<<<<

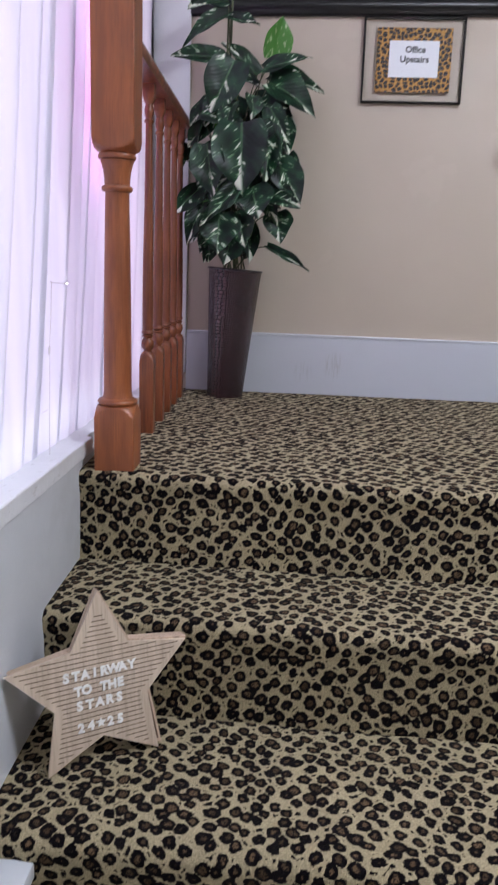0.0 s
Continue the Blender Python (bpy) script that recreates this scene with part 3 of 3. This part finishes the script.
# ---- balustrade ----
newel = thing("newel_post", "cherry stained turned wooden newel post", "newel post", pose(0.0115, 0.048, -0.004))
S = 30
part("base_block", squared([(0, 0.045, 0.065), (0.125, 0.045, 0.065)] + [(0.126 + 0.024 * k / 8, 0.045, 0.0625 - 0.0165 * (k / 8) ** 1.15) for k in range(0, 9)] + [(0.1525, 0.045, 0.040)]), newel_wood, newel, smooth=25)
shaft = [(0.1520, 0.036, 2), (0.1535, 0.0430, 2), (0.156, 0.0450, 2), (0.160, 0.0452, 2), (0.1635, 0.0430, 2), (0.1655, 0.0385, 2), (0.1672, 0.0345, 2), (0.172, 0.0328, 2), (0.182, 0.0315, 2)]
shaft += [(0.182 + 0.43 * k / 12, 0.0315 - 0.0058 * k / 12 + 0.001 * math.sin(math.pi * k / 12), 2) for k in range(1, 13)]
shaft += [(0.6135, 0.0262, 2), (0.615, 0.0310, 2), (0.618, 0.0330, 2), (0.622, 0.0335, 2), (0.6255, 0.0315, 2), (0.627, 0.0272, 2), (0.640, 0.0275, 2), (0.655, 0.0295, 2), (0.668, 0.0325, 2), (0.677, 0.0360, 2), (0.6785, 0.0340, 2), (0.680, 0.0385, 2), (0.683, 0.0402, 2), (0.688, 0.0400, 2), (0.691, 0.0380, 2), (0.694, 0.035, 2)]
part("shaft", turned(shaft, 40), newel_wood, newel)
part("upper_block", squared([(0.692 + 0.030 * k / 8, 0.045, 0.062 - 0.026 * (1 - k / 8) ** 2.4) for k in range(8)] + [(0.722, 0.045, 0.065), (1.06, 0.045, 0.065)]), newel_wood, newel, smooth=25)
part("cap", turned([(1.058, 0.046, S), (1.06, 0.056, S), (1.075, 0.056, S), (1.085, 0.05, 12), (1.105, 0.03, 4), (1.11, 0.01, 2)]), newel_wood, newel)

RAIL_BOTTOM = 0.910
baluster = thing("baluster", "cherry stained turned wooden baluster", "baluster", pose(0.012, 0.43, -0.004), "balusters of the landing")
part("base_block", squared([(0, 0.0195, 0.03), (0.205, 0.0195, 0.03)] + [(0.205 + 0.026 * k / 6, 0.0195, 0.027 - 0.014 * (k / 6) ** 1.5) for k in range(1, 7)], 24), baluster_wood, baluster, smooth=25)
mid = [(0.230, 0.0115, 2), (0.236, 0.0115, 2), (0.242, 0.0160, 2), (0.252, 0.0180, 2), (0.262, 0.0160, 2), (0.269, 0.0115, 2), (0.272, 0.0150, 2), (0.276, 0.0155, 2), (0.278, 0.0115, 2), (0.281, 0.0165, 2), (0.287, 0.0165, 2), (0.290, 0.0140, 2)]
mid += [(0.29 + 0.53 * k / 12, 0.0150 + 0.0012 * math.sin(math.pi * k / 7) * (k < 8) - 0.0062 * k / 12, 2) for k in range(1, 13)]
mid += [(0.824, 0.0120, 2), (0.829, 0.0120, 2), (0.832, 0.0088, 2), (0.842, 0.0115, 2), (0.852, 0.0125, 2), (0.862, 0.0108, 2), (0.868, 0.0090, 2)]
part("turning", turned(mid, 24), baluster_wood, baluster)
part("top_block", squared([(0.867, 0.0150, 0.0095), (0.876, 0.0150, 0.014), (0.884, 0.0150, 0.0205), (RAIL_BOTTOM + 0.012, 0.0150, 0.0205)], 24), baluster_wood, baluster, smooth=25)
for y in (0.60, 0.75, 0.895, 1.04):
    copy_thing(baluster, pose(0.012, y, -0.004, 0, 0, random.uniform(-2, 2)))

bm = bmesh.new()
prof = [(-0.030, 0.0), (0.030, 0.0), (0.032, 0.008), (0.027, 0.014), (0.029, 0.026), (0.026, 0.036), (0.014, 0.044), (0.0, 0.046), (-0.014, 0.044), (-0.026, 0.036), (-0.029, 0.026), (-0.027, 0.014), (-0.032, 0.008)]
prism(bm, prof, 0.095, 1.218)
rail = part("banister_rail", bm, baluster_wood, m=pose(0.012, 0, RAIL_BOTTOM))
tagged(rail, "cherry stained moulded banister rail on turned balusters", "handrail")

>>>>

What you will do
Exactly reproduce the lines that run from the line bearing "Continue the Blender" through the line bearing "2)]), newel_wood, newel)", with both end lines included.

Correct output
Continue the Blender Python (bpy) script that recreates this scene with part 3 of 3. This part finishes the script.
# ---- balustrade ----
newel = thing("newel_post", "cherry stained turned wooden newel post", "newel post", pose(0.0115, 0.048, -0.004))
S = 30
part("base_block", squared([(0, 0.045, 0.065), (0.125, 0.045, 0.065)] + [(0.126 + 0.024 * k / 8, 0.045, 0.0625 - 0.0165 * (k / 8) ** 1.15) for k in range(0, 9)] + [(0.1525, 0.045, 0.040)]), newel_wood, newel, smooth=25)
shaft = [(0.1520, 0.036, 2), (0.1535, 0.0430, 2), (0.156, 0.0450, 2), (0.160, 0.0452, 2), (0.1635, 0.0430, 2), (0.1655, 0.0385, 2), (0.1672, 0.0345, 2), (0.172, 0.0328, 2), (0.182, 0.0315, 2)]
shaft += [(0.182 + 0.43 * k / 12, 0.0315 - 0.0058 * k / 12 + 0.001 * math.sin(math.pi * k / 12), 2) for k in range(1, 13)]
shaft += [(0.6135, 0.0262, 2), (0.615, 0.0310, 2), (0.618, 0.0330, 2), (0.622, 0.0335, 2), (0.6255, 0.0315, 2), (0.627, 0.0272, 2), (0.640, 0.0275, 2), (0.655, 0.0295, 2), (0.668, 0.0325, 2), (0.677, 0.0360, 2), (0.6785, 0.0340, 2), (0.680, 0.0385, 2), (0.683, 0.0402, 2), (0.688, 0.0400, 2), (0.691, 0.0380, 2), (0.694, 0.035, 2)]
part("shaft", turned(shaft, 40), newel_wood, newel)
part("upper_block", squared([(0.692 + 0.030 * k / 8, 0.045, 0.062 - 0.026 * (1 - k / 8) ** 2.4) for k in range(8)] + [(0.722, 0.045, 0.065), (1.06, 0.045, 0.065)]), newel_wood, newel, smooth=25)
part("cap", turned([(1.058, 0.046, S), (1.06, 0.056, S), (1.075, 0.056, S), (1.085, 0.05, 12), (1.105, 0.03, 4), (1.11, 0.01, 2)]), newel_wood, newel)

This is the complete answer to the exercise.